The Scalability of Data Science: Part 3 – Reality Check  

You’re an operations manager, or even a CEO. Let’s say you have a big predictive analytics initiative and need to deploy several instances of your solution. What are your options? Ok, go ahead and hire a team of 5 data scientists, each with a relatively modest salary of $100k (US) per year (this is very conservative estimate). Now step back… You’ve just spent half a million dollars on staffing (plus the time for hiring, software procurement, etc.) for something that’s going to develop slowly and if it works at all, it may not work well. Have you made a wise investment?

This is the reality that most companies entering the realm of IoT and predictive analytics will face.
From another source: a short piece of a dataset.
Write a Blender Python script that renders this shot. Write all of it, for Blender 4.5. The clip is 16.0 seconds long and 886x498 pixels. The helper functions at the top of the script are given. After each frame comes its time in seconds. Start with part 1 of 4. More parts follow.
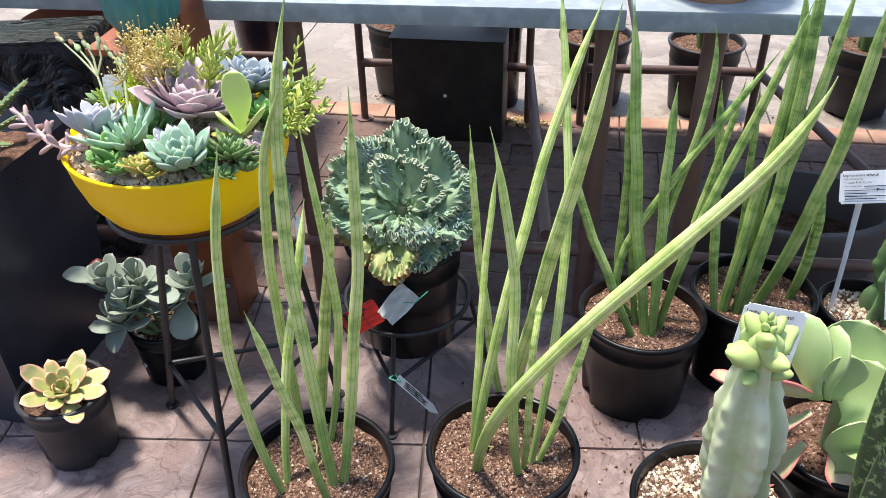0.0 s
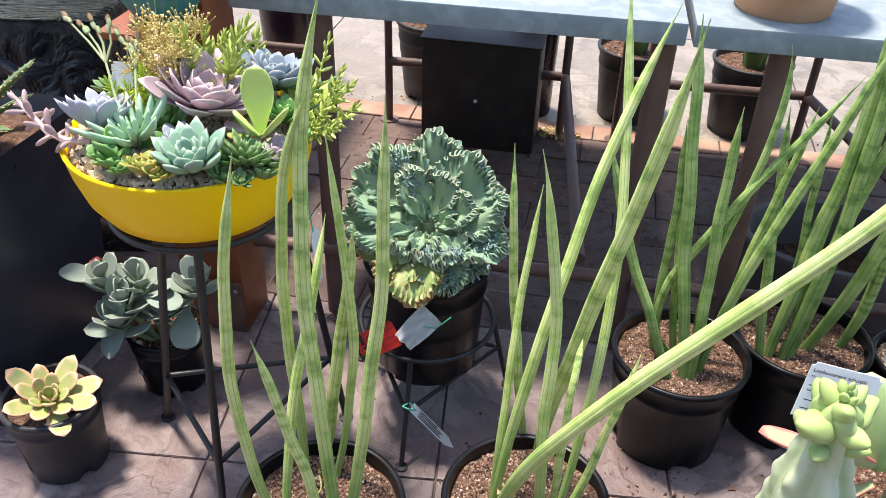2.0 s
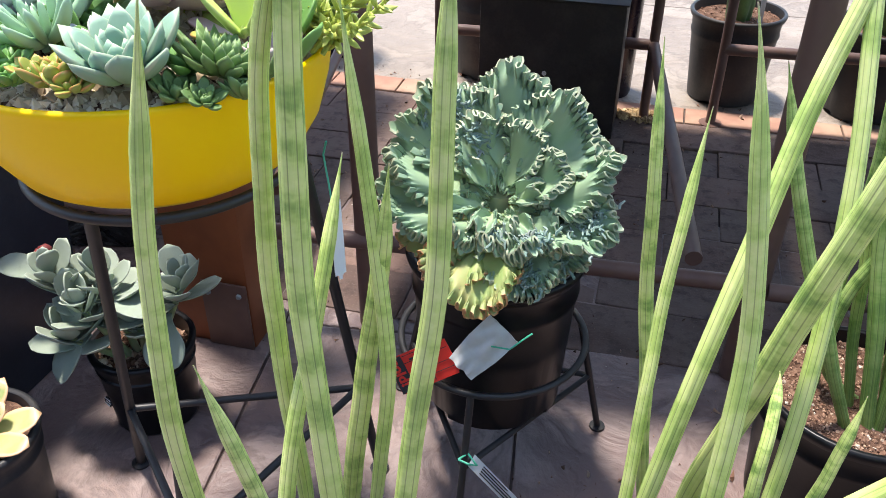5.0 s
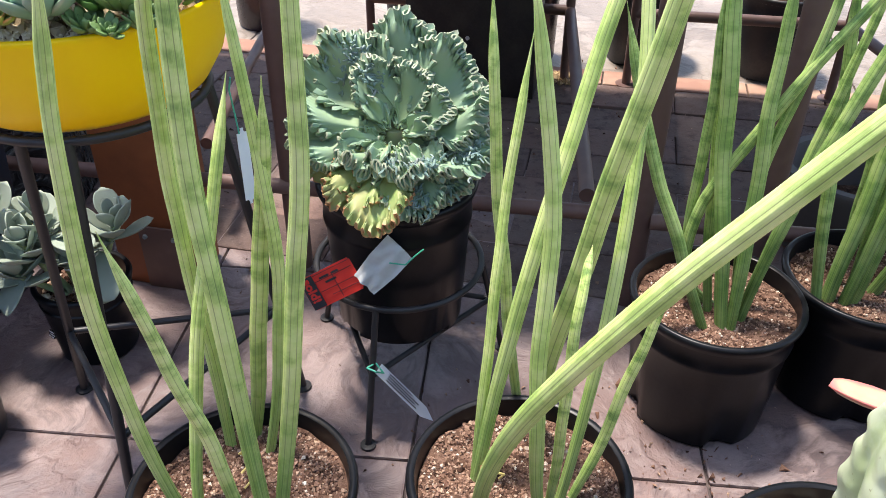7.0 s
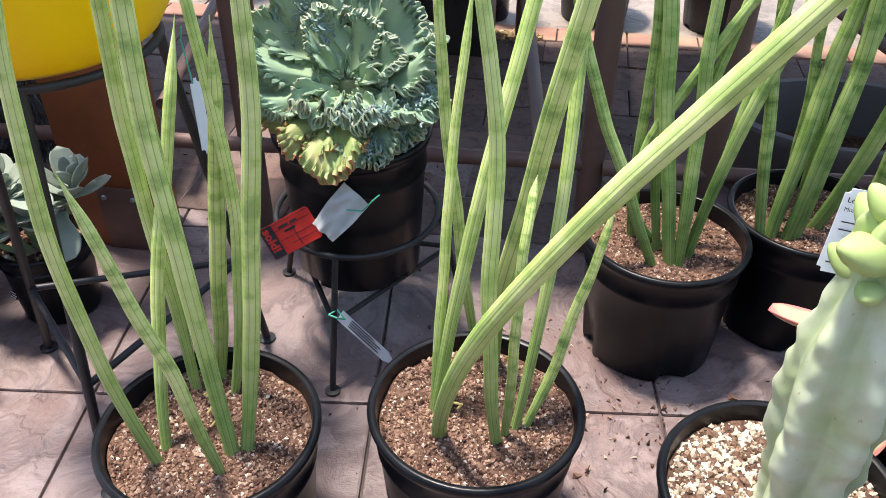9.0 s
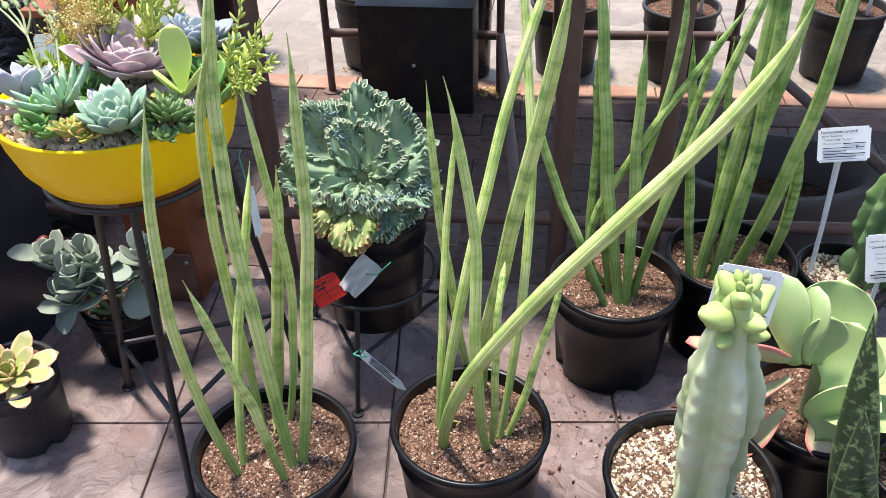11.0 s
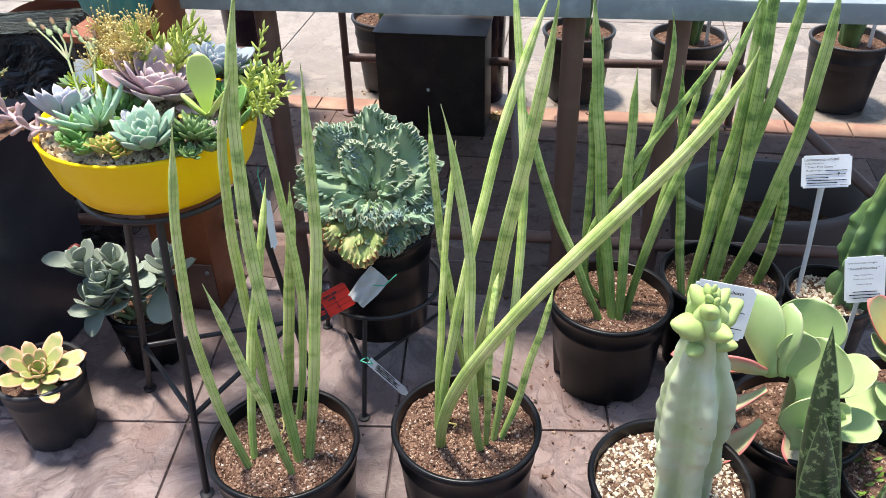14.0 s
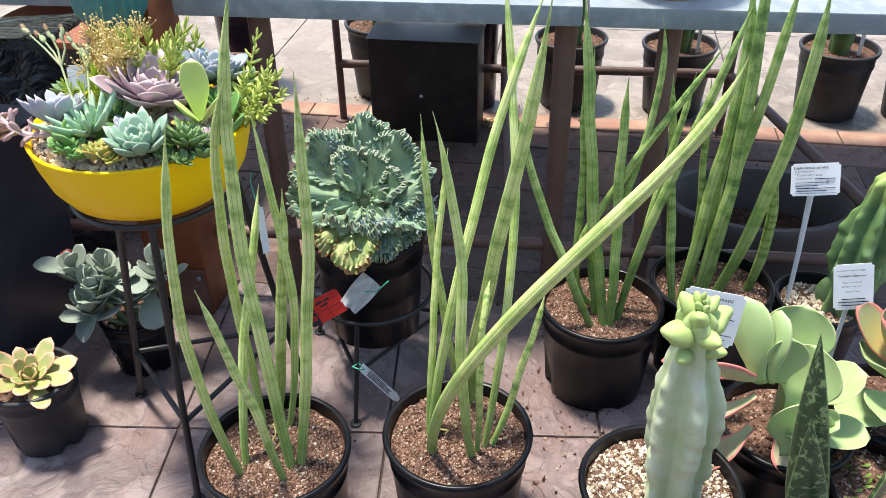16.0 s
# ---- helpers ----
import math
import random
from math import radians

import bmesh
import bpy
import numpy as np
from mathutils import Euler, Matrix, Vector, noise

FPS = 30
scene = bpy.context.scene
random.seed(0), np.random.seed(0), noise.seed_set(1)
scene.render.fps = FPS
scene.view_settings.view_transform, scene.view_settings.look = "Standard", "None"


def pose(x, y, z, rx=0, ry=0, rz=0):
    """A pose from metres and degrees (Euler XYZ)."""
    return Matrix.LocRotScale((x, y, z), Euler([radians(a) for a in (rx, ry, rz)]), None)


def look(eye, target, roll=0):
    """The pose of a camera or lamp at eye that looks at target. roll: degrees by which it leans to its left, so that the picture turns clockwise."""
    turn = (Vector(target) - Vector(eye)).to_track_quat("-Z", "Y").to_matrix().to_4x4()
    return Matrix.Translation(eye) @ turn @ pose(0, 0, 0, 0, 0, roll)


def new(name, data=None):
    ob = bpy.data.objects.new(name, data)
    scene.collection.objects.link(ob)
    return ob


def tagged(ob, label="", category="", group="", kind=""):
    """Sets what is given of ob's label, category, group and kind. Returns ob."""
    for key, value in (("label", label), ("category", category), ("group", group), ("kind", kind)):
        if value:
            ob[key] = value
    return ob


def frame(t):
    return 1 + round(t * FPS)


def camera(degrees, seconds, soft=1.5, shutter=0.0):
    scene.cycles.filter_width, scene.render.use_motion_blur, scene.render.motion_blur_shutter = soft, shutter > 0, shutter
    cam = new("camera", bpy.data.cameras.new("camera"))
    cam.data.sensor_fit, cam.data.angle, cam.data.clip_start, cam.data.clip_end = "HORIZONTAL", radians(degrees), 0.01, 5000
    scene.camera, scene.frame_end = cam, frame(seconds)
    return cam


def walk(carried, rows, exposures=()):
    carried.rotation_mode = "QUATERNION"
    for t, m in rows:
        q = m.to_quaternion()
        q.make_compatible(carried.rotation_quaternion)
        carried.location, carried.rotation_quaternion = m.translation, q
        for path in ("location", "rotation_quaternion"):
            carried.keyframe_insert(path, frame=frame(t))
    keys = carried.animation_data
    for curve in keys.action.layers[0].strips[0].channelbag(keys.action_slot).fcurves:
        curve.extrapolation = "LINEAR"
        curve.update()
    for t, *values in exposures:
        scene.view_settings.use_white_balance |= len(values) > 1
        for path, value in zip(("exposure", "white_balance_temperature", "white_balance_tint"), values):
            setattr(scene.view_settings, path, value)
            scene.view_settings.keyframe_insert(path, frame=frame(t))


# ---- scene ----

Why? Most predictive analytic solutions can’t scale (i.e., can’t be rapidly applied across different problems). It’s too time consuming and too expensive and the value may be lost in a ramp-up attempt. A deployed predictive analytics solution must be scalable, fast, and affordable. A data scientist can be great (and many are), but they’re bound by the magnitude in which they can scale and the subjectivity of their respective approaches to the solution. There are many ways to approach data analysis that are correct, but there’s probably an alternative that is more valuable.

The next generation of predictive analytics solutions should be able to accomplish most, if not all, of the above automatically and rapidly with decreasing involvement from humans, and should perform as good or better than a good data science team; this is what Predikto has done (patents pending). We enable operations managers and data scientists by tackling the bulk of the grunt work.

I’m well aware that this may downplay the need for a large data science industry, but really, what’s an industry if it can’t scale? A fad perhaps. Data science is not just machine learning and some basic data manipulation skills. There’s much more to a deployed solution that will impact a customer’s bottom line. To make things worse, many of the key components of success are not things covered in textbooks or in an online course offering on data science.

It’s one thing to win a build the “best” predictive analytics solution (e.g., a Kaggle competition), but try repeating this  process of dozens times in a matter of weeks for predictions of different sorts. If any of these solutions are not correct, it costs real dollars. Realistically scaling in an applied predictive analytics environment should scare the pants off of any experienced data scientist who relies on manual development. Good data science is traditionally slow and manual. Does it have to be?

Rest assured, I’m not trying to undercut the value of a good data scientist; this is needed trade. The issue is simply that data science is difficult to scale in a business setting.